Portanto, e independentemente de existência de algumas limitações ao direito de propriedade, a verdade é que a recorrente, enquanto se mantiver titular da concessão, é a verdadeira proprietária das construções, constituindo-se, por isso sujeito passivo de IMI."

Ora, a questão que é colocada nos autos, e em particular neste recurso, enquadra-se neste segundo segmento do aresto citado, cuja fundamentação aqui se acolhe. O direito da Recorrente sobre as edificações que implantou no terrapleno adjacente ao cais de Gaia não é de usufrutuário, como entendeu a sentença recorrida, mas sim de proprietário, sendo por isso sujeito passivo de IMI.

E sendo proprietária das edificações sobre as quais incidiu o IMI impugnado, carece de sustento o invocado pela Recorrente relativamente à violação dos princípios constitucionais da capacidade contributiva, uma vez que paga imposto nos mesmos termos que os outros proprietários de prédios urbanos, e da legalidade fiscal, porque ao contrário do que defende, o imposto não incide sobre bens do domínio público.
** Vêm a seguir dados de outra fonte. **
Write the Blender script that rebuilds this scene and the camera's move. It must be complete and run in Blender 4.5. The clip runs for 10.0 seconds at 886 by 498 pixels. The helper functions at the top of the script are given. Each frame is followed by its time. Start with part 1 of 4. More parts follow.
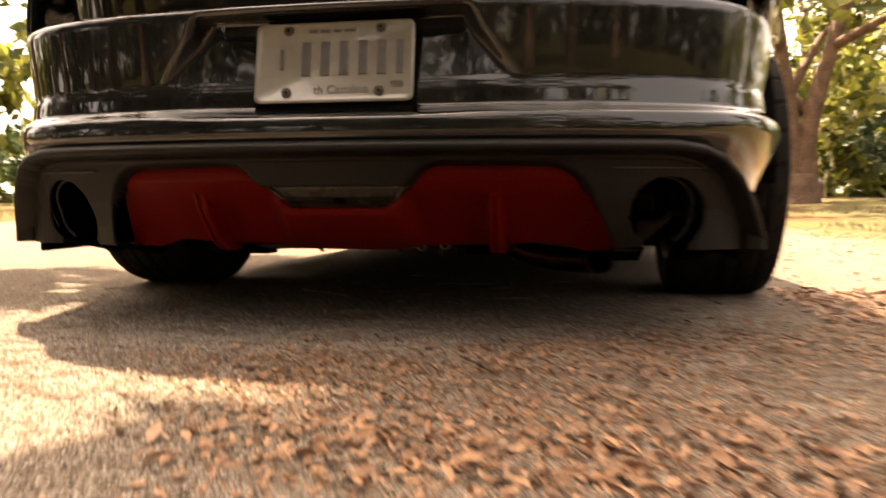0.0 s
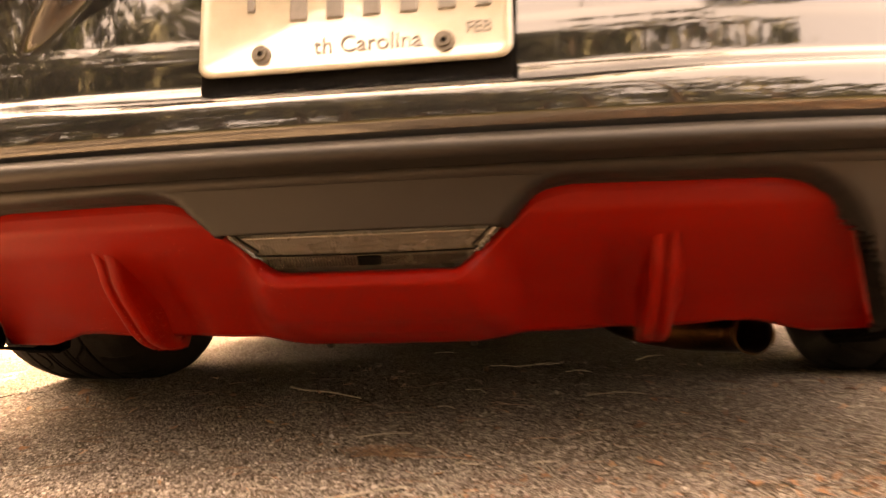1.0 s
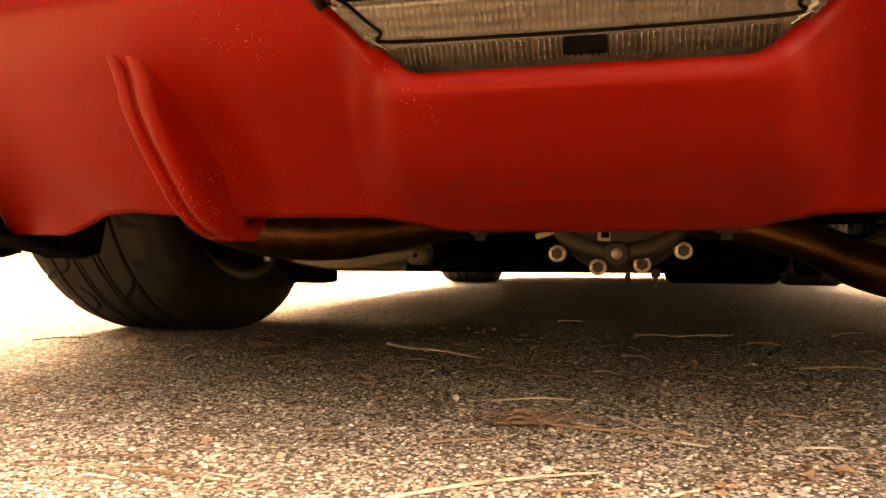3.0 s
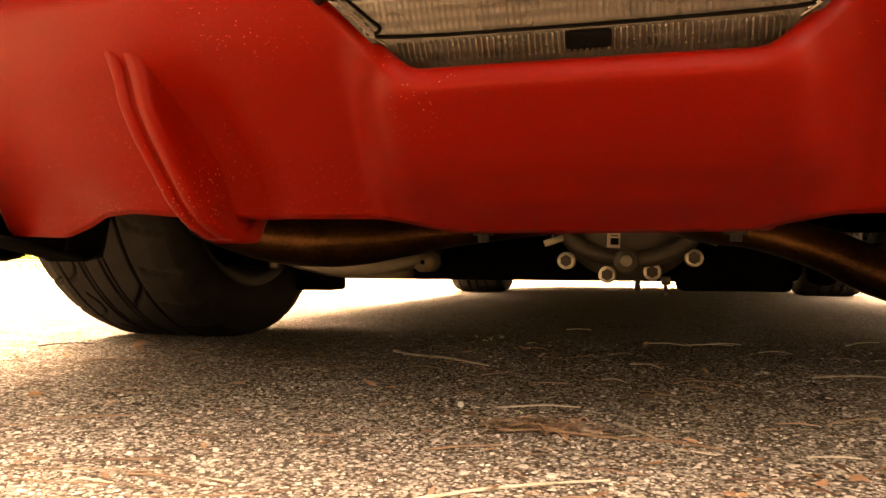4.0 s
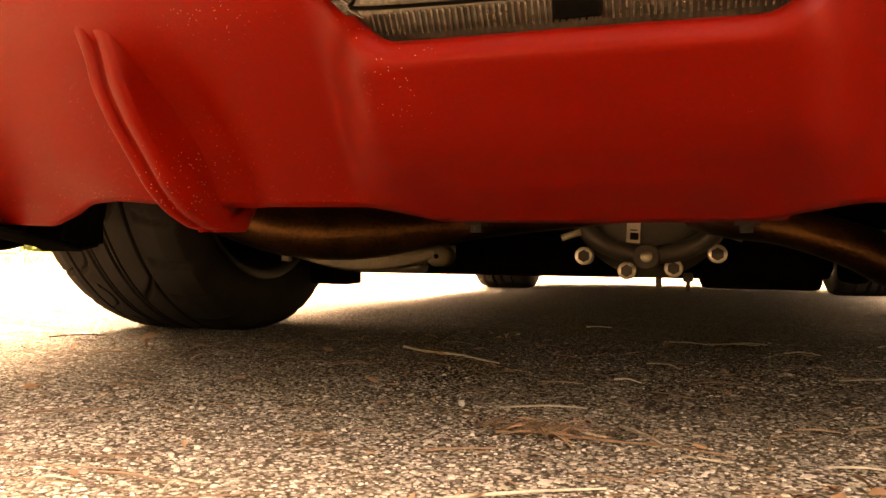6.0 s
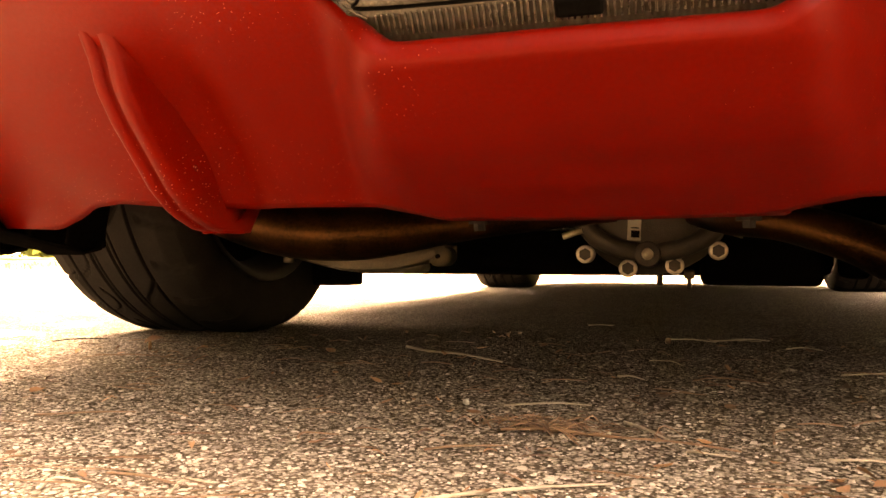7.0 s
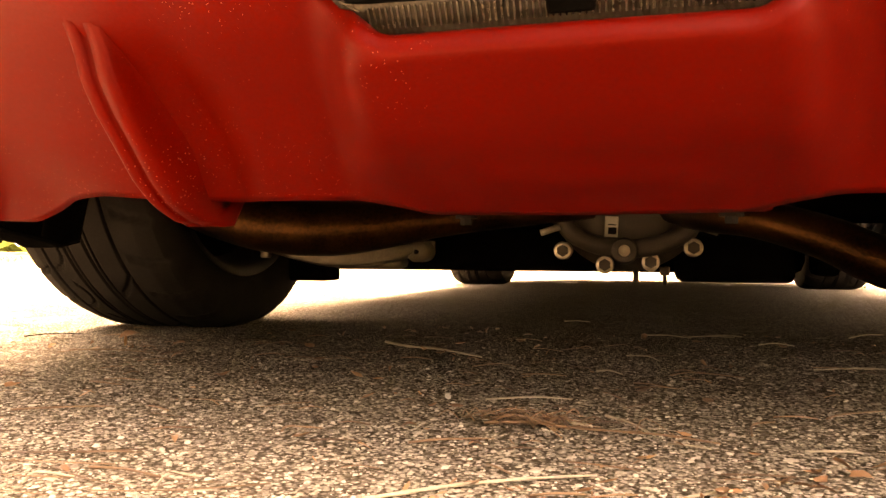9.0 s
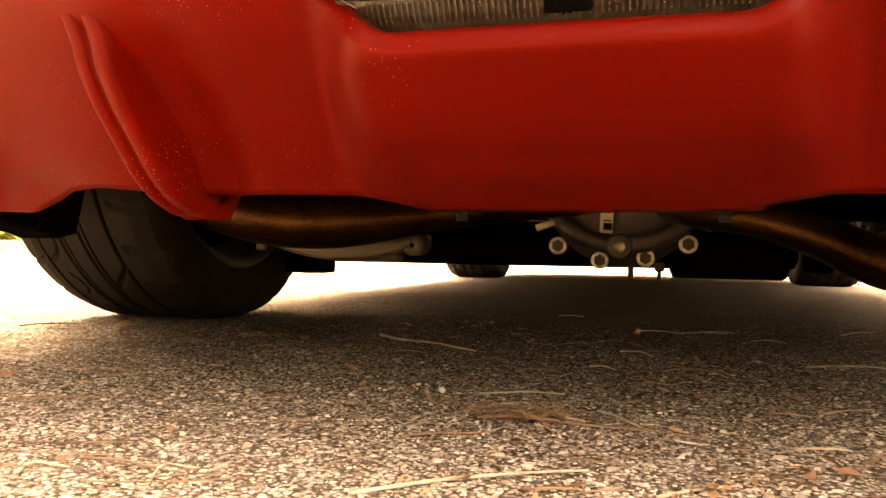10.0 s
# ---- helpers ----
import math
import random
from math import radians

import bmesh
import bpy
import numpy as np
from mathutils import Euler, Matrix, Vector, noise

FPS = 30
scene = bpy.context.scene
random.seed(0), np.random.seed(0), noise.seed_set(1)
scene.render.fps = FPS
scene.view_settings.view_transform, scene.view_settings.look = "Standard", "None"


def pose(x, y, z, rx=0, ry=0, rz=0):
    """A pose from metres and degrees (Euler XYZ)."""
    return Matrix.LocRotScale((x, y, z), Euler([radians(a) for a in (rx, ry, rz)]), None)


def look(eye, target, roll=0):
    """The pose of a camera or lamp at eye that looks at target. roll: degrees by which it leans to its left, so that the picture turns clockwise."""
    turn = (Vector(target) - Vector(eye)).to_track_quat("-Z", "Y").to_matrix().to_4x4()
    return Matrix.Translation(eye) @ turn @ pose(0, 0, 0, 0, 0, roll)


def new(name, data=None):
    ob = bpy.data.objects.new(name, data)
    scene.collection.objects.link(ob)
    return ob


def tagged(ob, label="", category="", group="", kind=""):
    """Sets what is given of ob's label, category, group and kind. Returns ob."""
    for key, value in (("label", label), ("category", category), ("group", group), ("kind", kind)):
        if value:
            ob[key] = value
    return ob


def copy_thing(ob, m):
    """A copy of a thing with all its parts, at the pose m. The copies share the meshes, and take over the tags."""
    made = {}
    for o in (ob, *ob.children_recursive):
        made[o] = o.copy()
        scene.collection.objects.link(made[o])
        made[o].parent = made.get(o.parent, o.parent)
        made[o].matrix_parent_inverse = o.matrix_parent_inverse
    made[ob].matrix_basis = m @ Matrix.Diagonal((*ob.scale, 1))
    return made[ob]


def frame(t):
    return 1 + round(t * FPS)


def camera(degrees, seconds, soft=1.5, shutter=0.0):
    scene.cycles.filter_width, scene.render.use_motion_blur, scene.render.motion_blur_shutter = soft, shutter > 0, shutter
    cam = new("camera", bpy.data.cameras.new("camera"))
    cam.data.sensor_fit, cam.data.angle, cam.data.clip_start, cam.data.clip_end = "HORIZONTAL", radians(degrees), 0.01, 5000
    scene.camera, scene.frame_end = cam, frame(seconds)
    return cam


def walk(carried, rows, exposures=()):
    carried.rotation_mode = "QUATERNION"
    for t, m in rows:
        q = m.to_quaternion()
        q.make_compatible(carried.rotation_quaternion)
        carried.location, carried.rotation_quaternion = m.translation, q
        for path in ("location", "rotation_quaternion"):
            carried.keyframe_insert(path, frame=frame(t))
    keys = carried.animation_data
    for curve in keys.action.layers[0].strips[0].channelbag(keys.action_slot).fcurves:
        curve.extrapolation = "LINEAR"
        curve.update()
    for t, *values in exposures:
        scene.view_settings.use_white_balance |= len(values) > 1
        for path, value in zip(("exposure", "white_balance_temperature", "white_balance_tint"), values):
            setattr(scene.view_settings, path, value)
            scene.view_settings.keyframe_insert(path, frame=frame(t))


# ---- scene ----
cam = camera(59.8, 10.0, shutter=0.5)
PATH = [
    (0, (0.459, -1.349, 0.271), (0.09, 0.612, 0.133), -0.1),
    (0.2, (0.411, -1.208, 0.281), (-0.014, 0.742, 0.158), -1.1),
    (0.5, (0.312, -1.0, 0.267), (-0.074, 0.958, 0.14), -1.4),
    (0.7, (0.262, -0.872, 0.271), (-0.045, 1.105, 0.240), -2.0),
    (0.8, (0.237, -0.808, 0.274), (-0.038, 1.173, 0.264), -2.2),
    (1, (0.192, -0.706, 0.275), (-0.113, 1.27, 0.258), -2.2),
    (1.2, (0.142, -0.606, 0.25), (-0.157, 1.372, 0.244), -1.5),
    (1.5, (0.088, -0.504, 0.185), (-0.154, 1.477, 0.312), 0.2),
    (1.8, (0.052, -0.463, 0.15), (-0.325, 1.498, 0.263), 0.9),
    (2, (0.035, -0.439, 0.155), (-0.435, 1.504, 0.206), -1.8),
    (2.1, (0.025, -0.424, 0.154), (-0.463, 1.516, 0.176), -0.6),
    (2.5, (0.028, -0.394, 0.155), (-0.466, 1.543, 0.139), -0.1),
    (4, (0.036, -0.372, 0.147), (-0.488, 1.558, 0.166), 0.1),
    (4.5, (0.035, -0.352, 0.145), (-0.575, 1.553, 0.154), 0.3),
    (5, (0.049, -0.335, 0.138), (-0.592, 1.56, 0.137), 0.4),
    (5.5, (0.054, -0.333, 0.144), (-0.552, 1.573, 0.151), 0.9),
    (7, (0.052, -0.337, 0.142), (-0.548, 1.571, 0.153), -0.1),
    (7.5, (0.048, -0.339, 0.144), (-0.543, 1.571, 0.155), -0.4),
    (8, (0.045, -0.338, 0.146), (-0.539, 1.575, 0.155), -0.3),
    (8.5, (0.044, -0.339, 0.142), (-0.513, 1.582, 0.152), -0.0),
    (9, (0.044, -0.342, 0.14), (-0.489, 1.586, 0.143), 0.2),
    (9.5, (0.046, -0.344, 0.14), (-0.472, 1.588, 0.128), 0.6),
    (10, (0.045, -0.345, 0.142), (-0.477, 1.585, 0.126), 0.8),
]
EXPOSE = [(0, 3.95, 9300, 16), (0.5, 4.8, 10500, 20), (1.0, 6.4, 14000, 26), (1.5, 7.35, 14500, 23), (2.1, 7.25, 14500, 22), (2.5, 7.05, 14500, 22), (4.5, 6.9, 14500, 22), (7.5, 6.9, 14500, 22), (10, 6.9, 14500, 22)]
walk(cam, [(t, look(eye, target, roll)) for t, eye, target, roll in PATH], EXPOSE)

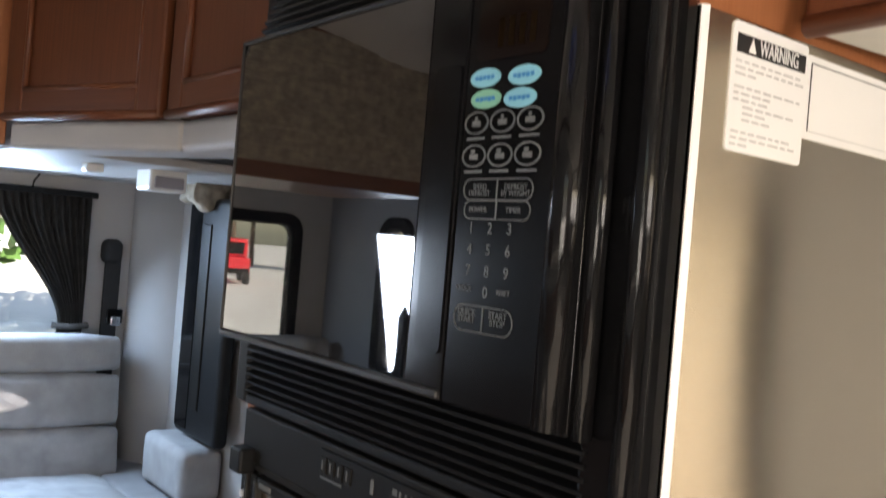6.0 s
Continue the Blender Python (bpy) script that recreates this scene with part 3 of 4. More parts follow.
def pill(x0, x1, z, hh):
    bm = bmesh.new()
    pts = [(x1 - hh + hh * math.cos(radians(a)), Y - 0.0004, z + hh * math.sin(radians(a))) for a in range(-90, 91, 15)]
    pts += [(x0 + hh + hh * math.cos(radians(a)), Y - 0.0004, z + hh * math.sin(radians(a))) for a in range(90, 271, 15)]
    tube(pts, 0.0006, 6, bm=bm, closed=True)
    box((x0 + x1) / 2 - 0.0005, (x0 + x1) / 2 + 0.0005, Y - 0.0008, Y, z - hh, z + hh, 0, bm=bm)
    return part("key_outline", bm, grey_ink, ctl)


pill(0.4685, 0.5490, 1.3735, 0.0082)
pill(0.4710, 0.5480, 1.3575, 0.0072)
pill(0.4690, 0.5385, 1.2720, 0.0102)
for txt, x, z, s in (("SPEED\nDEFROST", 0.4835, 1.3695, 0.0062), ("DEFROST\nBY WEIGHT", 0.5255, 1.3695, 0.0062), ("POWER", 0.4835, 1.3520, 0.0062), ("TIMER", 0.5245, 1.3520, 0.0062),
                     ("QUICK\nSTART", 0.480, 1.2655, 0.0072), ("START\nSTOP", 0.517, 1.2655, 0.0072), ("CLOCK", 0.474, 1.2875, 0.0058), ("RESET", 0.521, 1.2870, 0.0058)):
    words(txt, s, x + 0.0045, key_z(z) + (0.0015 if z < 1.36 else 0), Y - 0.0004, ctl, grey_ink)
for k, d in enumerate("123456789"):
    words(d, 0.0122, 0.4815 + 0.0226 * (k % 3), 1.3428 - 0.0168 * (k // 3), Y - 0.0004, ctl, grey_ink)
words("0", 0.0122, 0.5045, 1.2930, Y - 0.0004, ctl, grey_ink)

# ---- stickers on the steel ----
warn = thing("warning_label", "white printed warning label stuck to the steel panel", "label")
part("label_sheet", plate(0.0345, 0.1315, 1.4115, 1.5045, 0.004, -0.0048, -0.0036), label_mat, warn)
part("label_header", box(0.039, 0.128, -0.0053, -0.0047, 1.4825, 1.4960, 0), ink, warn, "black header band")
words("WARNING", 0.0160, 0.0920, 1.4890, -0.0056, warn, label_mat, 0.66)
bm = bmesh.new()
v = [bm.verts.new(p) for p in ((0.0520, -0.0056, 1.4840), (0.0620, -0.0056, 1.4840), (0.0570, -0.0056, 1.4950))]
bm.faces.new(v)
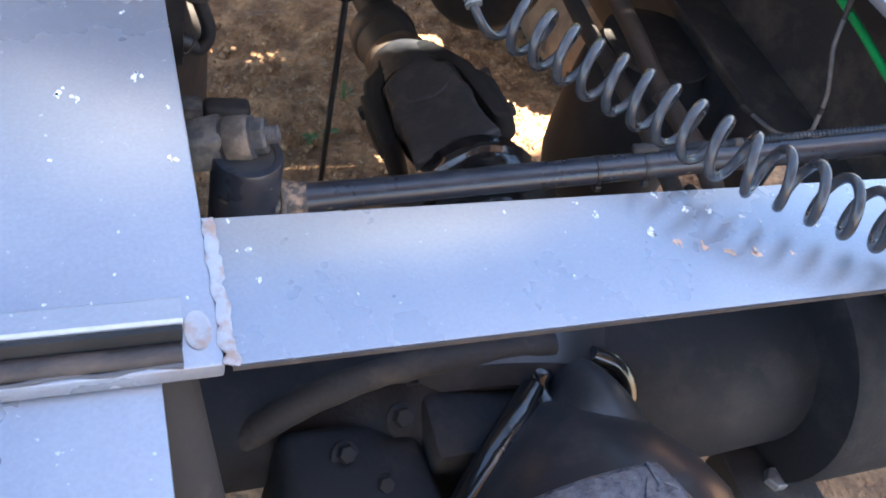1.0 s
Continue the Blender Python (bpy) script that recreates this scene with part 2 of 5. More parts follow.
def spline(points, steps=12):
    """Catmull-Rom points through the given ones."""
    p = [Vector(q) for q in points]
    p = [2 * p[0] - p[1], *p, 2 * p[-1] - p[-2]]
    out = []
    for i in range(1, len(p) - 2):
        for k in range(steps):
            t = k / steps
            a, b, c, d = p[i - 1], p[i], p[i + 1], p[i + 2]
            out.append(0.5 * (2 * b + (c - a) * t + (2 * a - 5 * b + 4 * c - d) * t * t + (3 * b - a - 3 * c + d) * t ** 3))
    out.append(p[-2])
    return out


def sweep(points, radius, seg=12, bm=None, caps=True):
    """A tube along points; radius is a number or a function of the share of the way."""
    bm = bm or bmesh.new()
    pts = [Vector(q) for q in points]
    tangents = [(pts[min(i + 1, len(pts) - 1)] - pts[max(i - 1, 0)]).normalized() for i in range(len(pts))]
    side = tangents[0].orthogonal().normalized()
    rings = []
    for i, (p, t) in enumerate(zip(pts, tangents)):
        side = (side - t * side.dot(t)).normalized()
        up = t.cross(side)
        r = radius(i / (len(pts) - 1)) if callable(radius) else radius
        rings.append([bm.verts.new(p + r * (math.cos(2 * math.pi * k / seg) * side + math.sin(2 * math.pi * k / seg) * up)) for k in range(seg)])
    for lo, hi in zip(rings, rings[1:]):
        for k in range(seg):
            bm.faces.new((lo[k], lo[(k + 1) % seg], hi[(k + 1) % seg], hi[k]))
    if caps:
        bm.faces.new(rings[0][::-1])
        bm.faces.new(rings[-1])
    return bm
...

O recurso não merece, pois, provimento.

4- Decisão
Pelo exposto, em conferência, na Secção de Contencioso Tributário do Supremo Tribunal Administrativo, nega-se provimento ao recurso.

Custas pela Recorrente.

Lisboa, 18 de novembro de 2020. - Paula Fernanda Cadilhe Ribeiro (relatora) - Francisco António Pedrosa de Areal Rothes - Joaquim Manuel Charneca Condesso.